This week has been dominated by the tragic events in Glasgow over the weekend. Politicians from across the political sphere and country have united in grief and showing determination to learn from the accident.
Elsewhere, the Scottish Government has criticised the UK Government for continuing to “chop and change” its energy policy. The latest criticism came as the UK Government announced that support for solar and onshore wind would be cut, but more backing would be given to offshore wind. The UK Government has stated that this “rebalancing”, will not affect overall green spending and is due to the economics surrounding the development of onshore and offshore projects. It was particularly keen to stress that these changes were evidence based (gained through consultation with industry) rather than a reaction to increasing hostility towards onshore developments in England.
The Scottish Government has also raised concerns that this shift could hamper its ability to reach its ambitions renewable targets by making many onshore developments more difficult to bring into fruition. It was also highly critical of the UK Government’s decision to continue with a single Scottish Islands Strike Price, despite the individualist nature of the Scottish Islands.
Ahead of yesterday’s Autumn Statement, John Swinney challenged the Chancellor George Osborne to “come clean” about his future plans for Scotland, to “chart a proper course” for sustained economic recovery, and give assurances that Scotland’s budget will not be cut further. Swinney warned that a No vote next year could lead to Scotland’s public finances being cut by up to £4 billion, which would be “deeply damaging.”
As Osborne announced that “the plan is working”, he confirmed that the Scottish Budget would increase by £308 million over the next two years, meaning spending would be cut by less than 0.2%. This is in comparison to the majority of UK departments who are being asked to make a further 1.1% in savings. Reacting to the announcement, Swinney said that the slight increase failed to make up for earlier cuts to the Scottish Government’s budget and attacked the further increase to the retirement age. Scottish Labour called on the Scottish Government to use the additional money to pay for the childcare support which was outlined in the White Paper last week.

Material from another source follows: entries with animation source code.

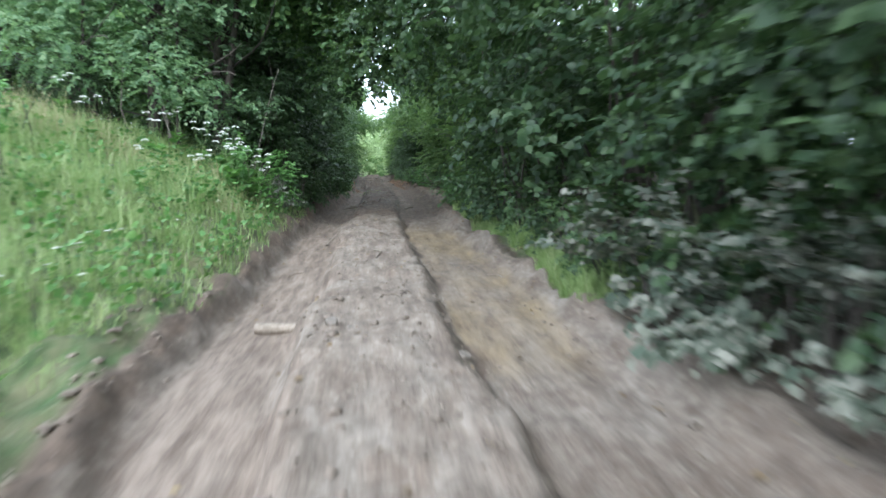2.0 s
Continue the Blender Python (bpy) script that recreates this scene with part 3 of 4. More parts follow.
for x, y, t in ((-3.8, 21.0, 0), (-4.2, 24.6, 0), (-4.3, 22.9, 4), (-4.0, 27.0, 8), (-4.4, 26.0, -6), (4.4, 14.5, 185)):
    tagged(put(ROOF[0 if x < 0 else 1], x, y, t, rng.uniform(0.95, 1.05)), group=WOOD_ROW)
for x, y, t in ((-5.0, 20.3, -5), (3.6, 19.5, 180), (-3.7, 20.9, 0), (-3.9, 22.8, 8), (-3.8, 24.7, -6), (-3.7, 26.9, 5)):
    tagged(put(ARCH[1], x, y, t, 0.9), group=WOOD_ROW)
for x, y, t in ((-3.6, 20.4, 0), (3.7, 21.5, 182)):
    tagged(put(OVERHANG, x, y, t, 1.0), group=WOOD_ROW)
for x, y, t in ((5.2, -1.2, 176), (5.4, 1.8, 184), (5.2, 4.6, 180)):
    tagged(put(ARCH[1], x, y, t, 0.76), group=WOOD_ROW)
for x, y, t in ((4.9, 23.2, 176), (-3.5, 63.2, 0), (-3.5, 66.4, -6), (-3.4, 69.6, 0), (4.9, 53.4, 180), (5.0, 58.4, 176)):
    tagged(put(ARCH[0], x, y, t, 0.88), group=WOOD_ROW)
for x, y in ((-9.8, 28.0), (-12.5, 29.0)):
    tagged(put(HIGH[0], x, y, rng.uniform(0, 360), rng.uniform(0.9, 1.05)), group=WOOD_ROW)
for x, y, k in ((-4.6, 22.0, 0.62), (-7.0, 22.8, 0.6), (-9.4, 24.2, 0.6), (-11.6, 25.4, 0.6)):
    tagged(put(HEDGE[0], x, y, -90 + rng.uniform(-20, 20), k), group=TRACKSIDE)
for x, y in ((-12.6, 21.6), (-14.4, 20.4), (-16.0, 21.6), (-17.5, 20.0), (-21, 24), (-16, 27), (-20, 17), (-25, 21)):
    tagged(put(WILLOW, x, y, rng.uniform(0, 360), rng.uniform(0.9, 1.1)), group="willows on the hill")
for x, y in ((-14, 24.5), (-18, 23), (-22, 22), (-26, 19), (-19, 27)):
    tagged(put(THICKET[0], x, y, rng.uniform(0, 360), rng.uniform(0.7, 0.9)), group="understory bushes")
for x, y in ((-17, 33), (-23, 31), (-29, 28), (-24, 26), (-31, 20), (-33, 12), (-26, 36), (-20, 38), (-31, 40), (-27, 46), (-36, 46), (-21, 47), (-11, 31), (-15, 31.5), (-8, 31)):
    tagged(put(BACK[1], x, y, rng.uniform(0, 360), rng.uniform(0.9, 1.1)), group=DEEP)
for x, y, k in ((-3.3, 19.9, 0.45), (-6.4, 19.6, 0.45)):
    tagged(put(SHADY[1], x, y, -60, k), group=TRACKSIDE)
# low growth
row([LOW[0], DIM[0]], 1, 36, 60, 1.35, 2.35, LOWS, (0.5, 0.8), 0.15)
row([DIM[0], LOW[0], DIM[0]], 1, 10, 19.5, 1.2, 2.5, LOWS, (0.5, 0.95), 0.2)
for side, y0, y1, off in ((1, 19.5, 24, 2.5), (1, 62, 76, 2.7), (1, 24, 38, 2.9)):
    row(LOW, side, y0, y1, 1.35, off, LOWS, (0.55, 1.1), 0.2)
row([LOW[0], DIM[0]], -1, 33, 46, 0.9, 2.1, LOWS, (0.55, 1.0), 0.2)
row([LOW[0], DIM[0]], -1, 46, 76, 0.7, 1.95, LOWS, (0.55, 0.95), 0.12)
row([DIM[0], LOW[0]], -1, 44, 74, 1.0, 2.55, LOWS, (0.8, 1.15), 0.2)
row(DIM, -1, 20.5, 34, 0.8, 2.05, LOWS, (0.55, 0.95), 0.15)
row(DIM, -1, 20.5, 33, 1.0, 2.7, LOWS, (0.9, 1.25), 0.2)
row([LOW[1], LOW[0]], 1, 40.4, 45.4, 0.62, 2.7, LOWS, (0.45, 0.7), 0.3)
row([DIM[0], LOW[0]], 1, 38, 41.5, 0.7, 2.9, LOWS, (0.6, 0.95), 0.3)
row([LOW[1], LOW[0]], 1, 41.5, 45.6, 0.8, 3.6, LOWS, (0.55, 0.8), 0.3)
for x, y, k in ((4.6, 38.6, 0.8), (5.0, 40.2, 0.85), (5.6, 41.8, 0.9), (5.0, 43.6, 0.8), (5.2, 45.4, 0.9), (5.0, 47.0, 0.8), (4.6, 48.4, 0.7)):
    tagged(put(SHADY[0], x, y, 180, k), group=TRACKSIDE)
# two trees added overhead to keep light out of the hollow
for y in (44.2, 47.2):
    tagged(put(ARCH[2], 5.4, y, 180, 0.85), group=WOOD_ROW)
row(LOW, 1, 21, 38, 0.75, 2.15, LOWS, (0.4, 0.75), 0.2)
row([LOW[0], DIM[0]], 1, 22, 38, 1.0, 3.7, LOWS, (0.8, 1.15), 0.3)
row(DIM, 1, -0.8, 3.2, 1.0, 3.7, LOWS, (0.8, 1.05), 0.25)
row(DIM, 1, -1.6, 0.8, 0.7, 2.55, LOWS, (0.6, 0.85), 0.2)
row(DUSTY, 1, 6.6, 9.4, 0.8, 2.35, "dusty bushes", (0.7, 1.1), 0.2)
for x, y in ((-2.0, 17.8), (-2.1, 19.0)):
    tagged(put(DUSTY[0], x, y, rng.uniform(0, 360), 0.62), group="dusty bushes")
for x, y in ((-2.3, 17.4), (-2.2, 18.3), (-2.5, 19.3), (-3.3, 19.6), (-4.4, 10.6), (-4.1, 11.3), (-5.2, 14.5)):
    tagged(put(LOW[1], x, y, rng.uniform(0, 360), rng.uniform(0.65, 0.9)), group=LOWS)
row([DIM[0], LOW[0]], 1, 49.5, 64, 0.75, 2.05, LOWS, (0.45, 0.75), 0.15)
row([DIM[0], DIM[0], LOW[0]], 1, 50, 63, 0.9, 2.6, LOWS, (0.7, 1.05), 0.2)
row(THICKET, 1, -3, 22, 3.0, 9.8, "understory bushes", (0.9, 1.15), 0.5)
row(THICKET, 1, -2, 20, 3.4, 14.5, "understory bushes", (1.0, 1.2), 0.6)
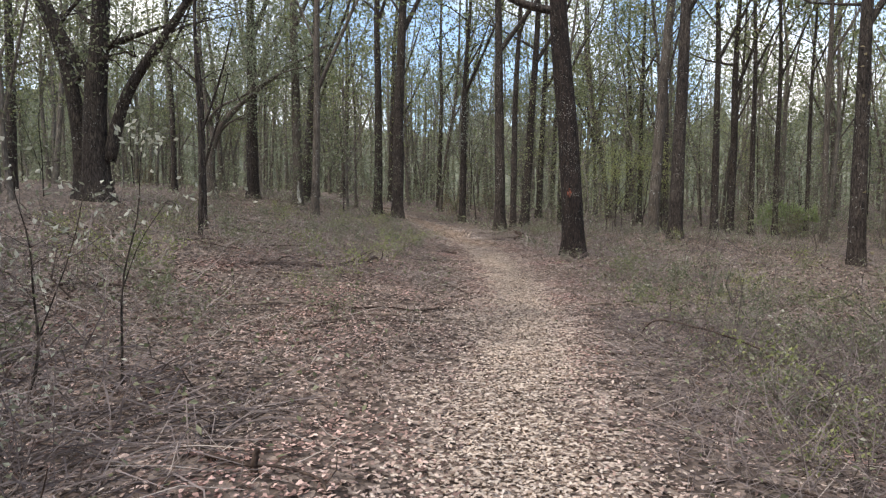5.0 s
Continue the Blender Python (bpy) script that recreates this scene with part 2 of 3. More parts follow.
class Geo:
    """Collects quads for one mesh."""

    def __init__(self):
        self.v, self.q, self.count = [], [], 0

    def add(self, verts, quads):
        self.v.append(np.asarray(verts, dtype=np.float64).reshape(-1, 3))
        self.q.append(np.asarray(quads, dtype=np.int64).reshape(-1, 4) + self.count)
        self.count += len(self.v[-1])

    def tube(self, pts, radii, n=8, cap=True, ridge=None):
        pts, radii = np.asarray(pts, float), np.asarray(radii, float)
        k = len(pts)
        tan = np.gradient(pts, axis=0)
        tan /= np.linalg.norm(tan, axis=1)[:, None] + 1e-9
        ref = np.array([1.0, 0, 0]) if abs(tan[0][2]) > 0.7 else np.array([0, 0, 1.0])
        u = np.cross(ref, tan)
        u /= np.linalg.norm(u, axis=1)[:, None] + 1e-9
        w = np.cross(tan, u)
        ang = np.arange(n) * 2 * math.pi / n
        rr = radii[:, None] * np.ones((1, n))
        if ridge is not None:
            rr = rr * ridge(np.arange(k)[:, None], ang[None, :], pts)
        ring = pts[:, None, :] + rr[:, :, None] * (np.cos(ang)[None, :, None] * u[:, None, :] + np.sin(ang)[None, :, None] * w[:, None, :])
        i, j = np.meshgrid(np.arange(k - 1), np.arange(n), indexing="ij")
        j2 = (j + 1) % n
        quads = np.stack([i * n + j, i * n + j2, (i + 1) * n + j2, (i + 1) * n + j], -1).reshape(-1, 4)
        verts = ring.reshape(-1, 3)
        if cap and n == 4:
            quads = np.concatenate([quads, [[3, 2, 1, 0], [(k - 1) * n + a for a in range(4)]]])
        elif cap and n >= 6:
            extra, base = [], len(verts)
            ends = np.stack([pts[0], pts[-1]])
            verts = np.concatenate([verts, ends])
            for a in range(0, n, 2):
                extra.append([base, (a + 2) % n, a + 1, a])
                o = (k - 1) * n
                extra.append([base + 1, o + a, o + a + 1, o + (a + 2) % n])
            quads = np.concatenate([quads, extra])
        self.add(verts, quads)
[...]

These demands come as a number of Scottish businesses figures – all openly supportive of independence – have publically stated that they believe that a currency Union, which would see the Bank of England continue to set interest rates and monetary policy, as the desired choice post-independence. Undoubtedly, this is not what Scottish Secretary Alistair Carmichael had in mind when he called on leading business figures to speak out about Scotland’s constitutional future earlier this week at an event in London.
The Financial Times and Daily Mail this week both reported that a “senior” Tory UK Government official has questioned Alistair Darling’s leadership of the Better Together campaign, describing the former Chancellor as “comatose most of the time” and a “dreary figurehead.” These reported comments come despite Darling’s assured performance last week in dissecting the Scottish Government’s White Paper and the latest polling on Scottish independence suggesting that Scots are still to be convinced about the virtues of independence.
Three polls this week continue to indicate a healthy lead for the Better Together Campaign. Progressive Scotland give the pro-Unionist’s a 19% lead (56-27%), Panebase a 9% lead (47%-38%) and TNS a 16% lead (42%-26%).
Finally, Scottish Labour has confirmed that the Leader of Fife Council, Cllr Alex Rowley will contest the Cowdenbeath by-election scheduled for late January 2014. The Scottish Conservatives have also confirmed that local Councillor Cllr Dave Dempsey will be their candidate.